In a food processor or blender, pulse shallots to chop finely, scraping down sides as necessary. Add the garlic, chilies, eggplants, tamarind pulp, fish sauce, and lime juice, and pulse to combine, scraping down sides as necessary. Scrape the mixture into a bowl, add pepper to taste, adjust seasoning with fish sauce and lime juice, if necessary, and serve.
Thai-Inspired Cucumber salad
8 large cucumbers, peeled, halved lengthwise, seeded, and thinly sliced
2/3 cup distilled white vinegar
3 tablespoons sugar
1 2-inch piece fresh ginger, peeled and smashed
2 medium shallots, peeled and very thinly sliced (about 2/3 cup)
1 medium serrano chili, seeded if desired, minced (about 1 tablespoon)
2 tablespoons chopped cilantro leaves
Toss the cucumbers with 1 tablespoon salt in a strainer or colander set over a bowl, then drain for at least 1 hour under a weight (I fill a large zipper bag about halfway with water and use that). Rinse the cucumbers and dry well with paper towels, transfer to a medium bowl, cover, and refrigerate until ready to use.
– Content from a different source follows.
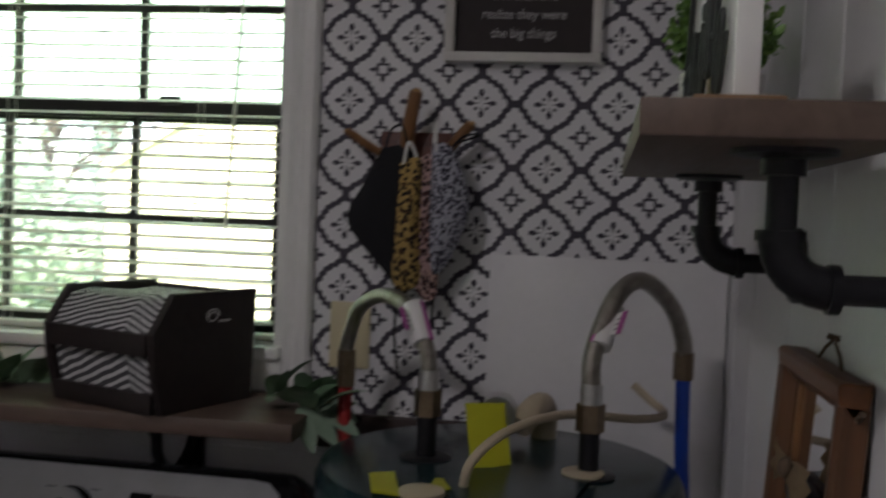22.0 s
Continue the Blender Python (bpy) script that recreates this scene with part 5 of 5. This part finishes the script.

Meanwhile, in a small saucepan over medium-high heat, bring 2/3 cup water, the vinegar, sugar, ginger, and a pinch of salt to a boil, stirring occasionally to dissolve the sugar. Adjust heat to medium and simmer, stirring occasionally, to reduce slightly, about 15 minutes. Set the dressing aside off heat to cool to room temperature; when cool, remove and discard ginger.
In a medium bowl, combine the cucumbers, shallots, chili, cilantro, and dressing, and toss to combine. Taste the salad, adjust the seasoning with salt, if necessary, and serve at once.